Assise dans la salle d’attente, la mère a entendu des bruits diffus derrière la porte du bureau où se tient le psychodrame et d’où sort son fils. Pendant qu’elle lui remet son manteau, elle lui demande : « Qu’est-ce que vous fabriquez, là-dedans ? ». L’enfant répond : « On fait des bêtes, et des gens ».
L’enfant avait donc eu à faire à des bêtes et à des gens. À moins qu’il ne se soit senti pouvoir être aussi bien « bête » que « gens » à la grâce du jeu. Il avait voyagé un moment dans ses perceptions et dans ses sensations. Cherchant à apporter du nouveau en créant du mouvement dans les représentations des patients, le psychodrame est un groupe provocateur de figurations. Il est une réunion, une conjugaison, une combinatoire d’appareils psychiques qui s’incarnent en corps et en parole. Ce travail choral mime, en le fictionnalisant, ou encore hypothétise, ce qui se passe dans l’appareil psychique d’un patient et dans la manière dont un sujet se lie à ses objets.

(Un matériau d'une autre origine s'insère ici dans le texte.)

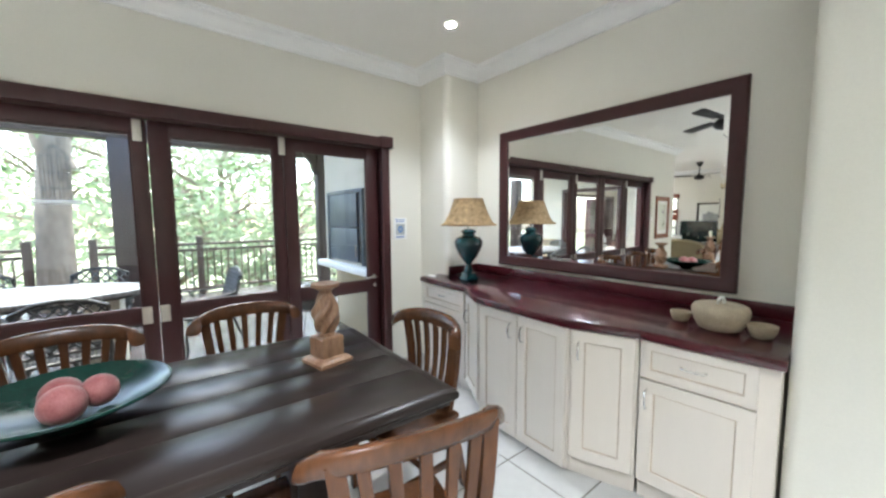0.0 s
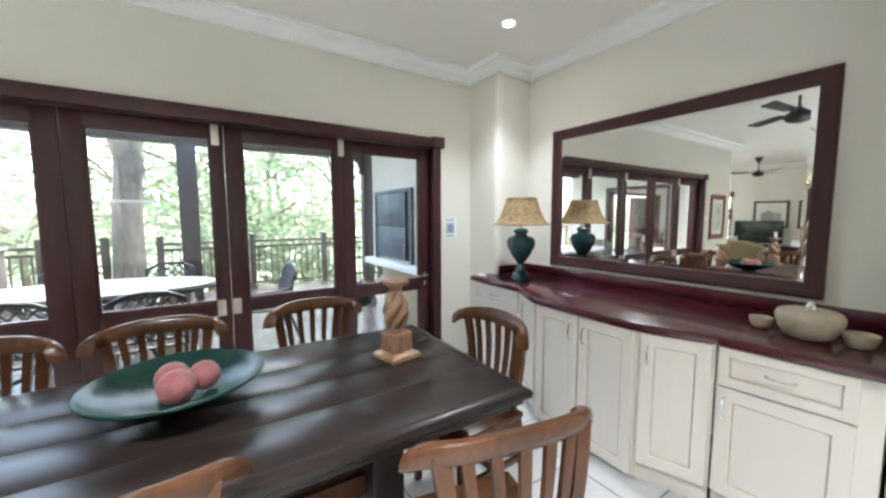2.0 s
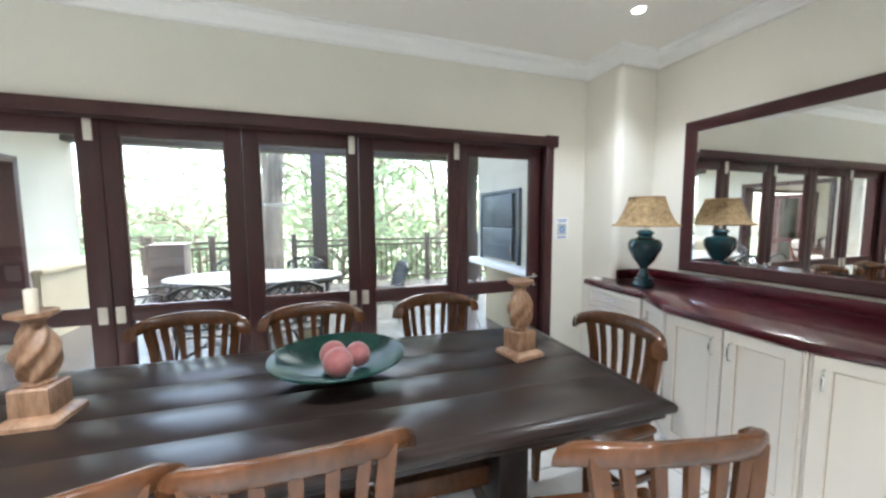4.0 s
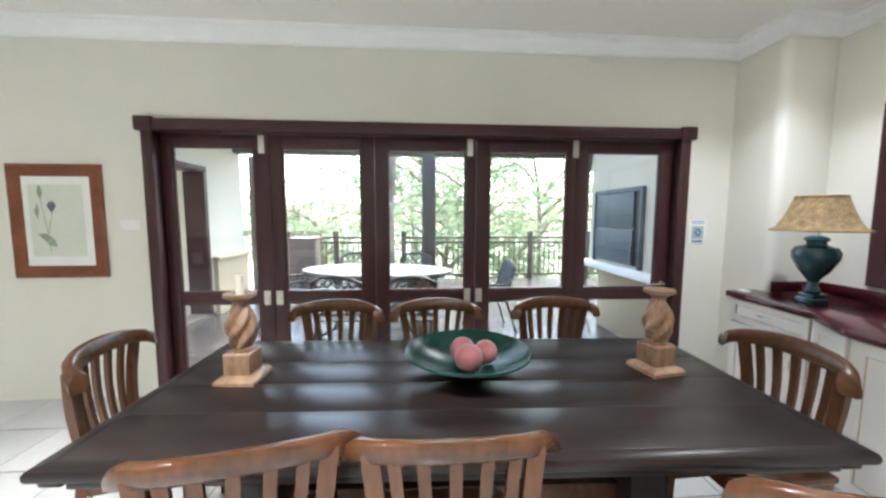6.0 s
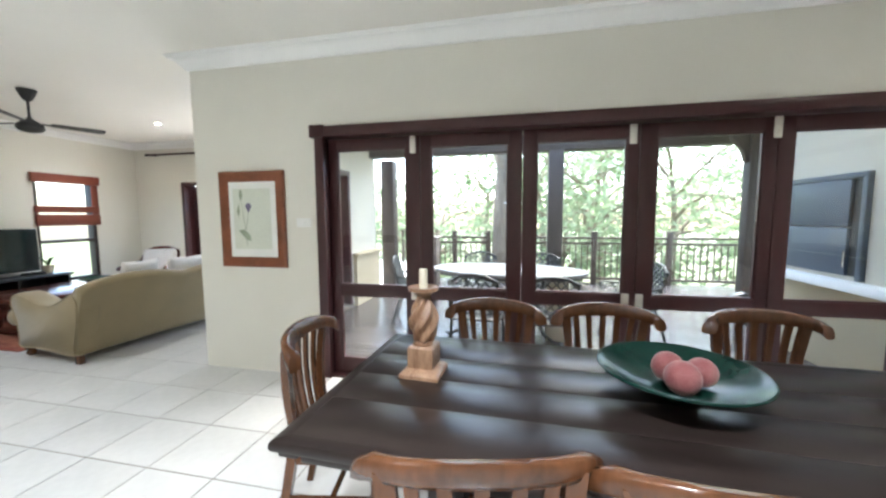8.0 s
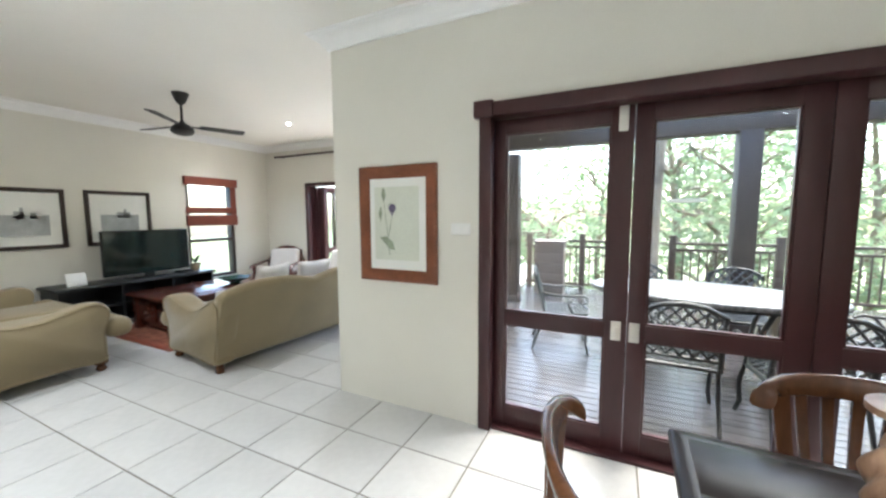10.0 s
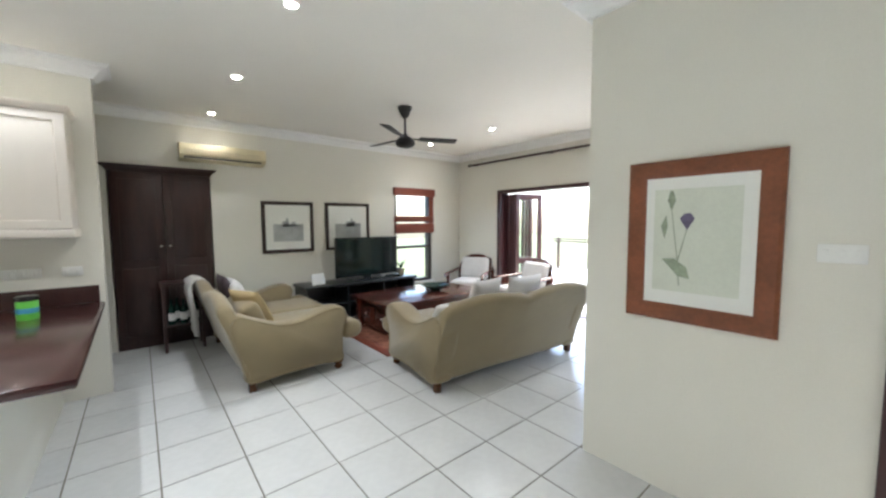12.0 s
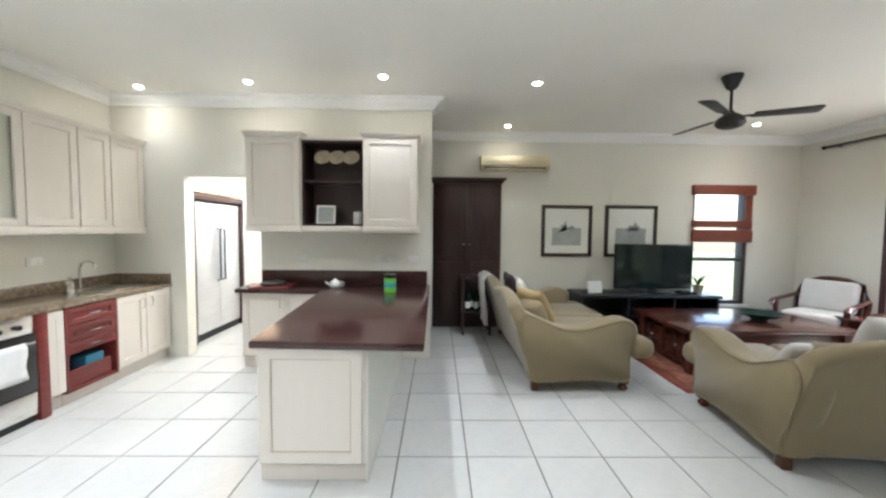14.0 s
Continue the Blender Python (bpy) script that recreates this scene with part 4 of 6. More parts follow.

À sa manière, le psychodrame est grégaire. Il affirme le caractère indispensable des apports de l’objet et du groupe dans la fabrique subjective. Ce groupe est un premier contenant parmi les enveloppes psychiques dont le psychodrame sait être la prothèse, lorsque celles-ci sont manquantes pour les patients que nous y recevons. Pour ceux-ci, peut-être plus encore que pour d’autres, « il faut un village pour élever un enfant ». Le groupe du psychodrame institutionalise d’entrée le patient et le fait bénéficier des enveloppes symbolisantes du groupe. La contenance groupale et symbolisante du psychodrame constitue un bon exemple de notre capacité à faire encore institution dans des formes spontanées qui sont des bastions contre ces temps rudes de désinstutionalisation.